## Required work
Restate the data below word for word. Skip any images it contains.

** Begin Data extract **

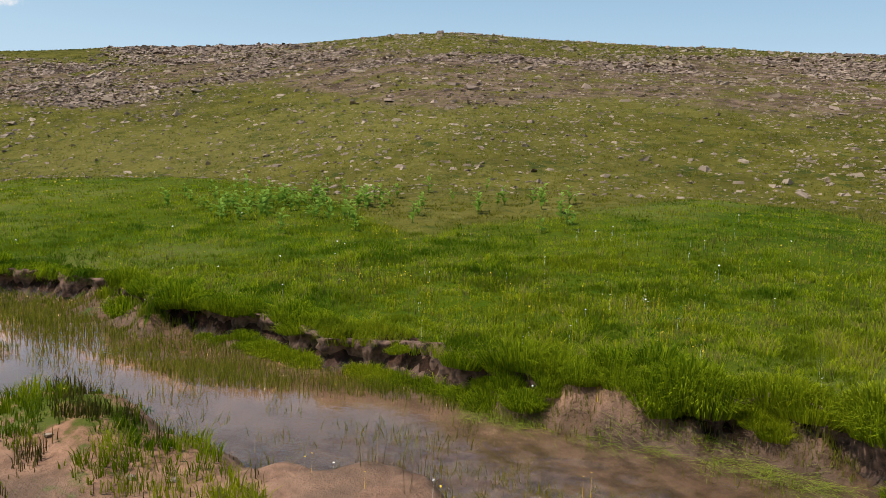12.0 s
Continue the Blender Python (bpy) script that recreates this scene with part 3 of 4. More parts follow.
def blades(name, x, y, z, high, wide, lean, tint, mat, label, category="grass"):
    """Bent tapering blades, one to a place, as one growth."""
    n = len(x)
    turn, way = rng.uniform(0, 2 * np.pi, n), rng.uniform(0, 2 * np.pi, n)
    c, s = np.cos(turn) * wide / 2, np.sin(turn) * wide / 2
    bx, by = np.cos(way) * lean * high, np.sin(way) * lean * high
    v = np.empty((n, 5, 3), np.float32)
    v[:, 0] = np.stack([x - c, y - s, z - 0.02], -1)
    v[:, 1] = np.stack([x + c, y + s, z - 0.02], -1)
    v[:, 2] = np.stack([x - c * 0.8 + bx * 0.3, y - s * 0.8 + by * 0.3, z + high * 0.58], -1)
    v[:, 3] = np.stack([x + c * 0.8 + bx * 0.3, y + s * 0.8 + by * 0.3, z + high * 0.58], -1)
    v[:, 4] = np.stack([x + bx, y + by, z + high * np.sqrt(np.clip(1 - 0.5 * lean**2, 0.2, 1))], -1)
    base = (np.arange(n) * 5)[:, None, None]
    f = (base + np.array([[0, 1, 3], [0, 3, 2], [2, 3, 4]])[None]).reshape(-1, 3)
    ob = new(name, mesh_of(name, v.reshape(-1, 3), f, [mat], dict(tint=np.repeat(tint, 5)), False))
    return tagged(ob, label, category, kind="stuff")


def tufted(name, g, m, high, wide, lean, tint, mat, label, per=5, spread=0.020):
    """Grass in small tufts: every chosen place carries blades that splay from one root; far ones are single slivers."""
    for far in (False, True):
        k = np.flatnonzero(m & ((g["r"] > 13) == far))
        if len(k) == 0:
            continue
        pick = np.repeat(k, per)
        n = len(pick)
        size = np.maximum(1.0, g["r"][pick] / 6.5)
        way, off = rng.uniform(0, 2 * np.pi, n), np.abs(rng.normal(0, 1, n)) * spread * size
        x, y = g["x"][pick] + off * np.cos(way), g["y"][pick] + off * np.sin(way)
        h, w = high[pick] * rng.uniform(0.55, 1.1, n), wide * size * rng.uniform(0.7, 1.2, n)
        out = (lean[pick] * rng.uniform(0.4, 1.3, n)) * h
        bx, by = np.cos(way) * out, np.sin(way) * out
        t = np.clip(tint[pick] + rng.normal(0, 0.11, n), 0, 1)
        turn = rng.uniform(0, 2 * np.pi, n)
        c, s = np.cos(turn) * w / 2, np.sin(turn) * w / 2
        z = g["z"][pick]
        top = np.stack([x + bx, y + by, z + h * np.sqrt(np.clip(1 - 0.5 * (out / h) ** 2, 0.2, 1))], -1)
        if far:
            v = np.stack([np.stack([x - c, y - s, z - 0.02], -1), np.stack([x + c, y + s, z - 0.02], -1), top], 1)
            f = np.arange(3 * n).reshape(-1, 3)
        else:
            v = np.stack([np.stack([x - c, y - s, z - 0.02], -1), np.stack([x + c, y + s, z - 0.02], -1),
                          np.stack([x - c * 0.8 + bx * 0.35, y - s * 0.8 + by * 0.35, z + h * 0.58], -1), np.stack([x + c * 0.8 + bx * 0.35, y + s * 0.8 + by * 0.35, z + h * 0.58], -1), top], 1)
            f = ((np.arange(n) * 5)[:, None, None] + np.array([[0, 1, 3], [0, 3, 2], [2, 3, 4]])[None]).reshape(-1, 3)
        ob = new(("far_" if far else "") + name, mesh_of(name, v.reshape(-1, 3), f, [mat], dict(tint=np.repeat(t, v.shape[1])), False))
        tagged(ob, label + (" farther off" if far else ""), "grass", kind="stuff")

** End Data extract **

## Answer to the task
12.0 s
Continue the Blender Python (bpy) script that recreates this scene with part 3 of 4. More parts follow.
def blades(name, x, y, z, high, wide, lean, tint, mat, label, category="grass"):
    """Bent tapering blades, one to a place, as one growth."""
    n = len(x)
    turn, way = rng.uniform(0, 2 * np.pi, n), rng.uniform(0, 2 * np.pi, n)
    c, s = np.cos(turn) * wide / 2, np.sin(turn) * wide / 2
    bx, by = np.cos(way) * lean * high, np.sin(way) * lean * high
    v = np.empty((n, 5, 3), np.float32)
    v[:, 0] = np.stack([x - c, y - s, z - 0.02], -1)
    v[:, 1] = np.stack([x + c, y + s, z - 0.02], -1)
    v[:, 2] = np.stack([x - c * 0.8 + bx * 0.3, y - s * 0.8 + by * 0.3, z + high * 0.58], -1)
    v[:, 3] = np.stack([x + c * 0.8 + bx * 0.3, y + s * 0.8 + by * 0.3, z + high * 0.58], -1)
    v[:, 4] = np.stack([x + bx, y + by, z + high * np.sqrt(np.clip(1 - 0.5 * lean**2, 0.2, 1))], -1)
    base = (np.arange(n) * 5)[:, None, None]
    f = (base + np.array([[0, 1, 3], [0, 3, 2], [2, 3, 4]])[None]).reshape(-1, 3)
    ob = new(name, mesh_of(name, v.reshape(-1, 3), f, [mat], dict(tint=np.repeat(tint, 5)), False))
    return tagged(ob, label, category, kind="stuff")


def tufted(name, g, m, high, wide, lean, tint, mat, label, per=5, spread=0.020):
    """Grass in small tufts: every chosen place carries blades that splay from one root; far ones are single slivers."""
    for far in (False, True):
        k = np.flatnonzero(m & ((g["r"] > 13) == far))
        if len(k) == 0:
            continue
        pick = np.repeat(k, per)
        n = len(pick)
        size = np.maximum(1.0, g["r"][pick] / 6.5)
        way, off = rng.uniform(0, 2 * np.pi, n), np.abs(rng.normal(0, 1, n)) * spread * size
        x, y = g["x"][pick] + off * np.cos(way), g["y"][pick] + off * np.sin(way)
        h, w = high[pick] * rng.uniform(0.55, 1.1, n), wide * size * rng.uniform(0.7, 1.2, n)
        out = (lean[pick] * rng.uniform(0.4, 1.3, n)) * h
        bx, by = np.cos(way) * out, np.sin(way) * out
        t = np.clip(tint[pick] + rng.normal(0, 0.11, n), 0, 1)
        turn = rng.uniform(0, 2 * np.pi, n)
        c, s = np.cos(turn) * w / 2, np.sin(turn) * w / 2
        z = g["z"][pick]
        top = np.stack([x + bx, y + by, z + h * np.sqrt(np.clip(1 - 0.5 * (out / h) ** 2, 0.2, 1))], -1)
        if far:
            v = np.stack([np.stack([x - c, y - s, z - 0.02], -1), np.stack([x + c, y + s, z - 0.02], -1), top], 1)
            f = np.arange(3 * n).reshape(-1, 3)
        else:
            v = np.stack([np.stack([x - c, y - s, z - 0.02], -1), np.stack([x + c, y + s, z - 0.02], -1),
                          np.stack([x - c * 0.8 + bx * 0.35, y - s * 0.8 + by * 0.35, z + h * 0.58], -1), np.stack([x + c * 0.8 + bx * 0.35, y + s * 0.8 + by * 0.35, z + h * 0.58], -1), top], 1)
            f = ((np.arange(n) * 5)[:, None, None] + np.array([[0, 1, 3], [0, 3, 2], [2, 3, 4]])[None]).reshape(-1, 3)
        ob = new(("far_" if far else "") + name, mesh_of(name, v.reshape(-1, 3), f, [mat], dict(tint=np.repeat(t, v.shape[1])), False))
        tagged(ob, label + (" farther off" if far else ""), "grass", kind="stuff")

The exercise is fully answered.